Los secuestradores decidieron probar suerte en la Somalia de Siad Barre, un autoproclamado socialista científico que andaba a la gresca con los soviéticos desde que éstos apoyaron al genocida etíope Haile Mengistu en la guerra de Ogadén. Pero Barre, a diferencia de los otros sátrapas, estaba dispuesto a dejar hacer a las fuerzas especiales del GSG 9.
El avión tomó tierra en Mogadiscio a las seis de la mañana. A modo de presentación, nada más llegar, los secuestradores abrieron la puerta delantera y arrojaron el cadáver de Schumann sobre la pista. Como no tenían balas para liquidar a todos sus rehenes, informaron a los somalíes de que si Bonn no liberaba a los presos de la Baader-Meinhof antes de las cuatro de la tarde harían estallar el aparato prendiendo fuego a los pasajeros, tras rociarles con las bebidas alcohólicas que llevaban a bordo. Schmidt dijo que sí, pero sólo de boquilla.

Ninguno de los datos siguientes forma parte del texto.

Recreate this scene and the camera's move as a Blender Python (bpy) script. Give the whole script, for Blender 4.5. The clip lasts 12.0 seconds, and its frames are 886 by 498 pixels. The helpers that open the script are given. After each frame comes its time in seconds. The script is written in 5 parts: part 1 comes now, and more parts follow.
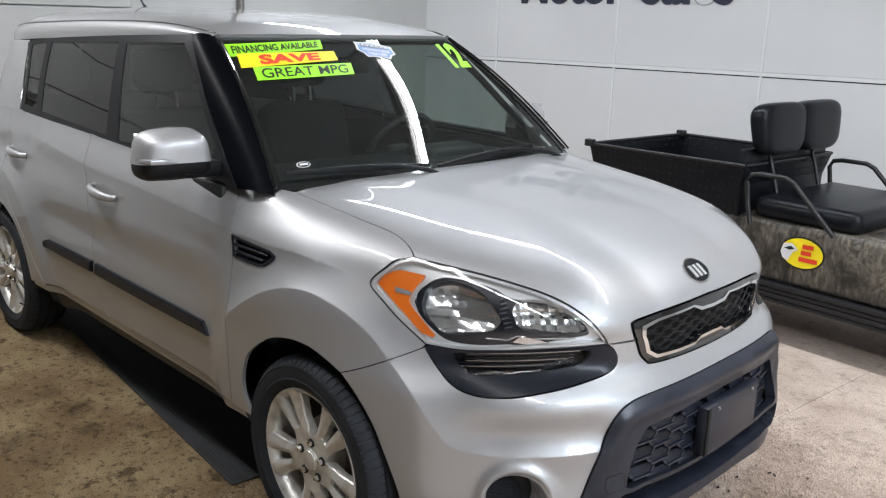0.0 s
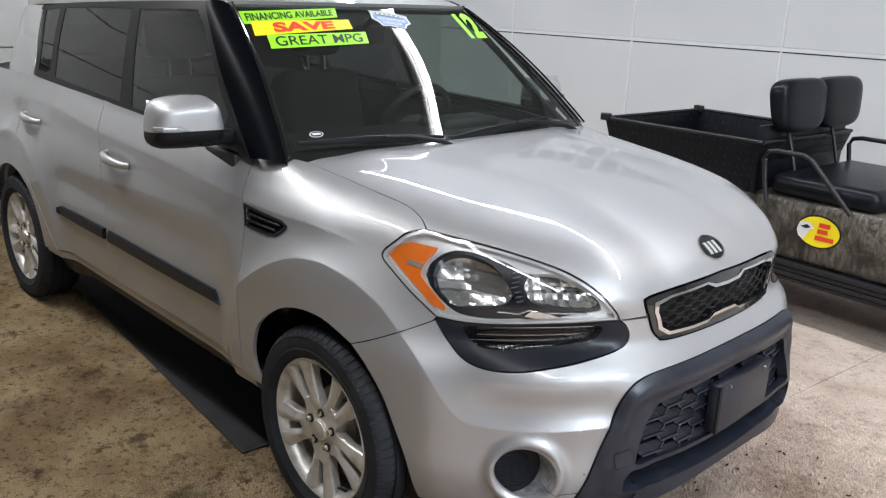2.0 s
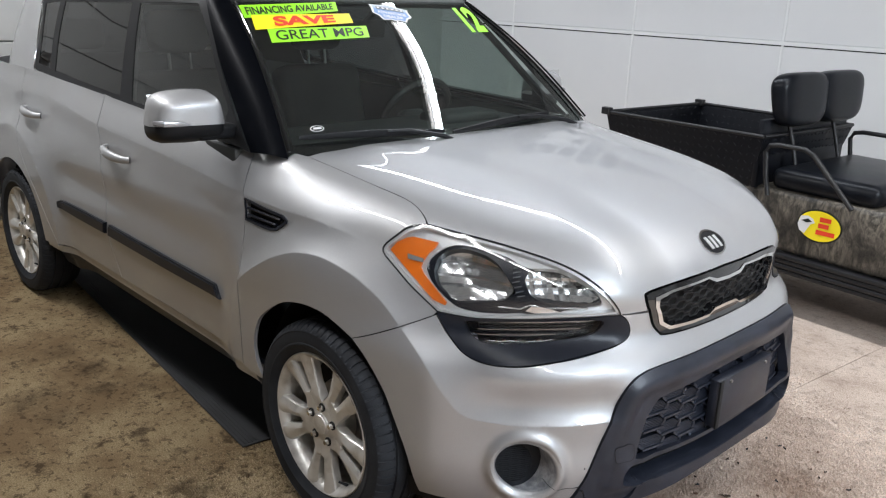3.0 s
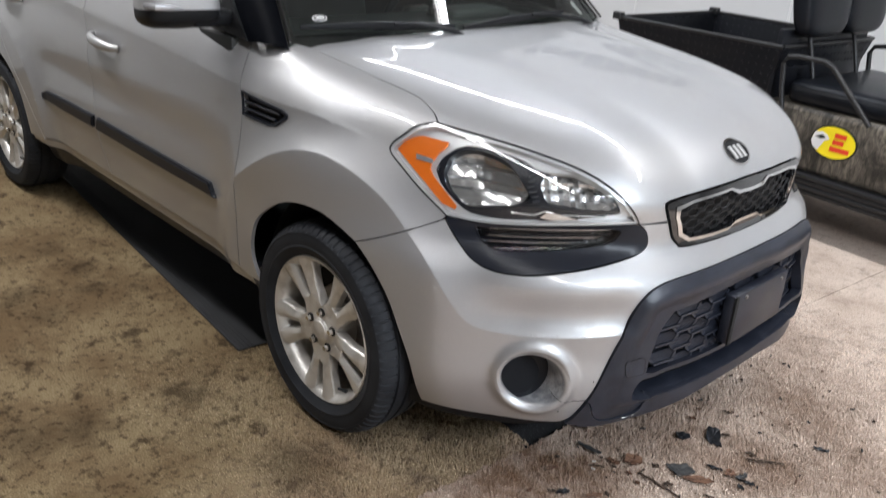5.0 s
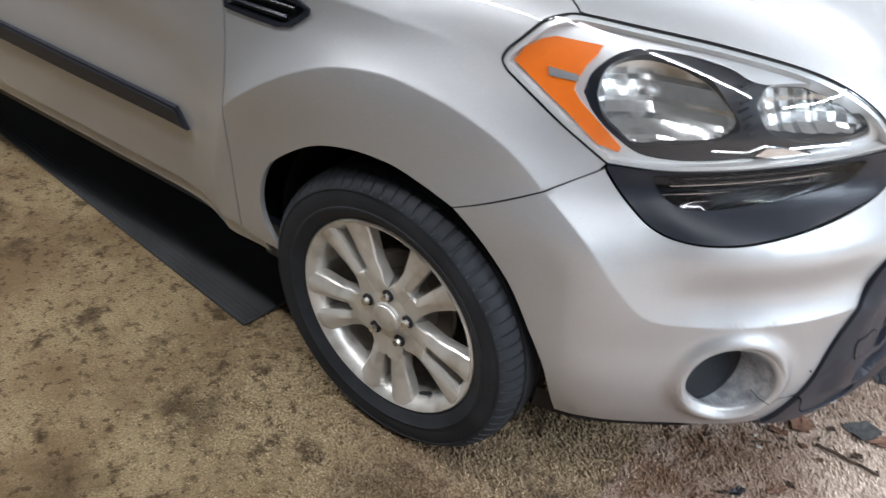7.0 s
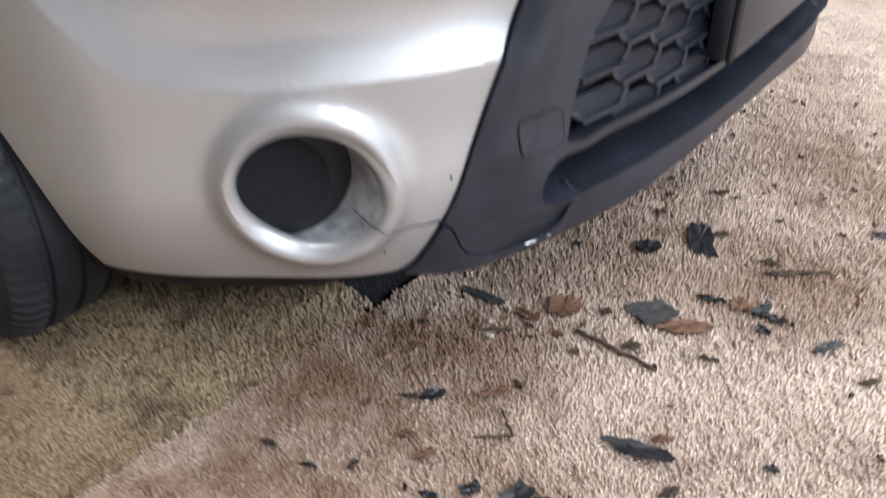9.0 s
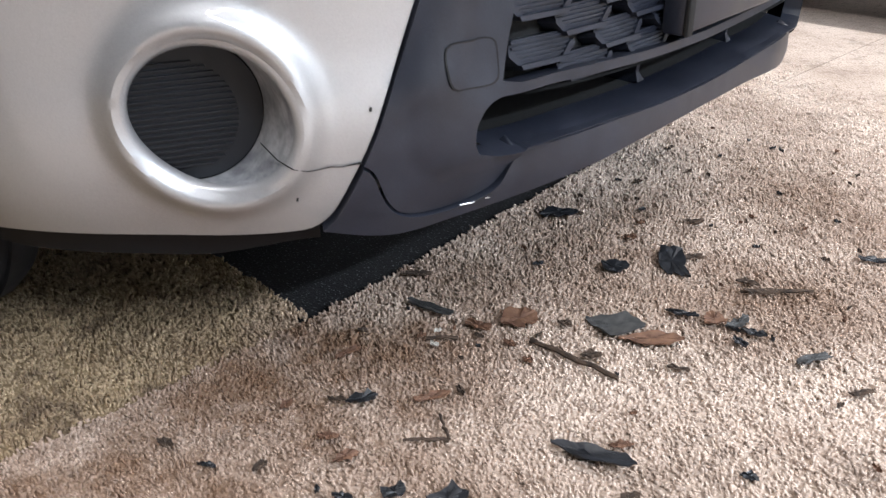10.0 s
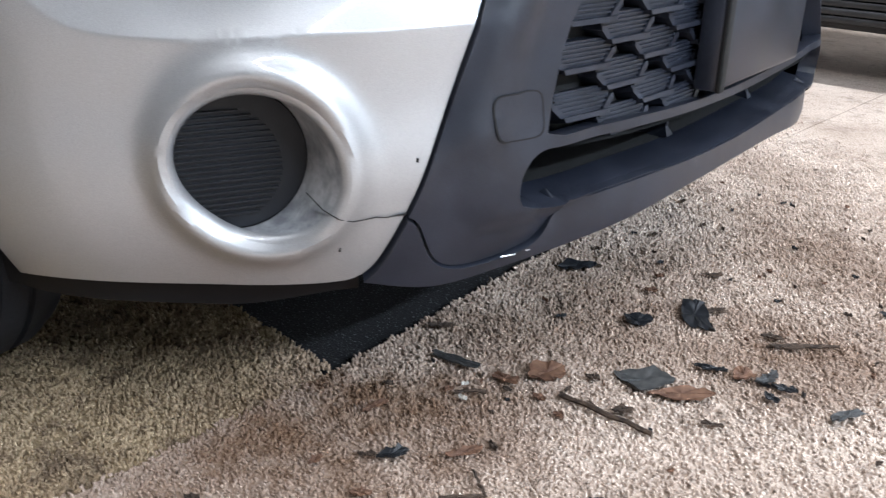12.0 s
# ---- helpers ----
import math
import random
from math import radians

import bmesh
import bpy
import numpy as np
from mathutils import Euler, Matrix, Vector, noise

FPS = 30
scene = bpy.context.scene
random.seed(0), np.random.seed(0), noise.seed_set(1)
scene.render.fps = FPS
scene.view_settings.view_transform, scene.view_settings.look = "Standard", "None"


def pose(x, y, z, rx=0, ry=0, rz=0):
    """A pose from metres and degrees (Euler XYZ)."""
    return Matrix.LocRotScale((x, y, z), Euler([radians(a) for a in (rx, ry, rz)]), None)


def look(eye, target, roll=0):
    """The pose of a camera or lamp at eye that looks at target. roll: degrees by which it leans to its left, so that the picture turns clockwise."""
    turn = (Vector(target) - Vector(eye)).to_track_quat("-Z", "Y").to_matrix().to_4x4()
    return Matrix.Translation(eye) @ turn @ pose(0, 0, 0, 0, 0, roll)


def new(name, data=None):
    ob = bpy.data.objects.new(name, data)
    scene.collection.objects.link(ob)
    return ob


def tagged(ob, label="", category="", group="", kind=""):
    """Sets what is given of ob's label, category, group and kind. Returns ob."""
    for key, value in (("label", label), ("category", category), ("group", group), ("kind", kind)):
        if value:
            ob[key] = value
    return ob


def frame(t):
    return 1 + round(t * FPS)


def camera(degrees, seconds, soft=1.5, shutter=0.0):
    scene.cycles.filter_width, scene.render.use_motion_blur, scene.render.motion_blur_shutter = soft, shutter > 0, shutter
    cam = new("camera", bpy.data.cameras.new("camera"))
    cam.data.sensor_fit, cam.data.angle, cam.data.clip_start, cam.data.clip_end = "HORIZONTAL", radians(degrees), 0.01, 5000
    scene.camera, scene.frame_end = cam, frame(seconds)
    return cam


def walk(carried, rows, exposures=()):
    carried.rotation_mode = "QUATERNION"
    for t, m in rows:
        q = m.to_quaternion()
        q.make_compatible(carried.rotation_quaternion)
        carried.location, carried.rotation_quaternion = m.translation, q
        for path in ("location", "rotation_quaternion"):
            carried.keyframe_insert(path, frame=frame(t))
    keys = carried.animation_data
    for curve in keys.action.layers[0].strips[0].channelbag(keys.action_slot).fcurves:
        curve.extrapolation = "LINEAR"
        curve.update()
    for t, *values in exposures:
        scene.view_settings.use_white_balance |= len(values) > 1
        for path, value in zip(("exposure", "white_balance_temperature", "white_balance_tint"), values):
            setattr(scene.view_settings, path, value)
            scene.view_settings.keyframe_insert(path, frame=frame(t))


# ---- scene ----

A las ocho de la tarde, un Boeing 707 con treinta especialistas del GSG 9 a bordo llegó a Mogadisicio con las luces apagadas. Todo estaba listo para que, a las dos en punto de la mañana, diese comienzo la operación Feuerzauber (fuego mágico). Mientras a 50 metros de la cabina un grupo encendía una hoguera, otro penetraba por la parte trasera del avión y por las puertas de emergencia de las alas. Tras cinco días y miles de kilómetros, el secuestro se resolvió en apenas tres minutos. El comando antiterrorista fue parco en palabras: volaron las puertas, gritaron en alemán "¡Venimos a rescataros! ¡Agachaos!" y comenzaron a disparar. No hubo que lamentar más bajas que las de tres de los cuatro secuestradores.

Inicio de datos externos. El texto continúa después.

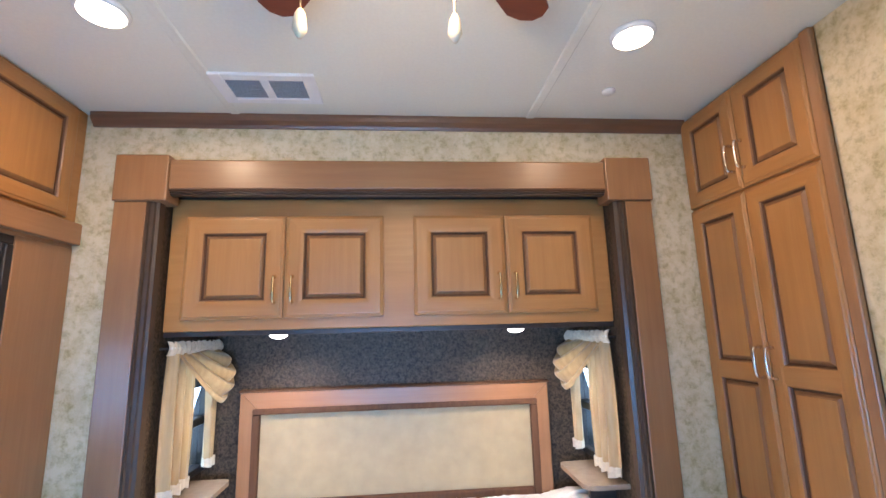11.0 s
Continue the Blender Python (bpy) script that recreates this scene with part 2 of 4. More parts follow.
def _curtain(nt, b, n, link):
    v = mapped(nt, n, link, (45, 45, 7))
    n1 = n("ShaderNodeTexNoise", Scale=1.0, Detail=4.0)
    link(v, n1.inputs["Vector"])
    r = ramp(nt, [(0.3, (0.41, 0.275, 0.12)), (0.7, (0.53, 0.375, 0.185))])
    link(n1.outputs[0], r.inputs[0])
    link(r.outputs[0], b.inputs["Base Color"])
    b.inputs["Roughness"].default_value = 0.42
    b.inputs["Sheen Weight"].default_value = 0.4
    tr = nt.nodes.new("ShaderNodeBsdfTranslucent")
    link(r.outputs[0], tr.inputs[0])
    mx = nt.nodes.new("ShaderNodeMixShader")
    mx.inputs[0].default_value = 0.12
    link(b.outputs[0], mx.inputs[1])
    link(tr.outputs[0], mx.inputs[2])
    link(mx.outputs[0], nt.nodes["Material Output"].inputs[0])
    bump(nt, n, link, b, n1.outputs[0], 0.2, 0.001)


CURTAIN = material("gold_satin", _curtain)
HEM = plain("cream_hem", (0.66, 0.58, 0.44), 0.7, var=0.1, scale=90, bstr=0.2)


def _mirror(nt, b, n, link):
    b.inputs["Base Color"].default_value = (0.86, 0.87, 0.86, 1)
    b.inputs["Metallic"].default_value, b.inputs["Roughness"].default_value = 1.0, 0.012


MIRROR = material("mirror_glass", _mirror)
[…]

Un minuto después, las buenas noticias llegaron a Bonn. Schmidt, que apenas había dormido desde el comienzo del secuestro, respiró tranquilo y se retiró a descansar. No sin antes pedir a su ayudante que se preparase una bienvenida digna de héroes a los rehenes y a sus rescatadores en el aeropuerto de Colonia.
Quizá no fue la última orden que dio aquella noche: horas después, los terroristas Andreas Baader y Gudrun Ensslin se suicidaron simultáneamente en sus celdas de la prisión de Stammheim.
Alemania mandó un mensaje al mundo: nunca negociaría con terroristas. Sabía decisión de la que nunca se ha arrepentido.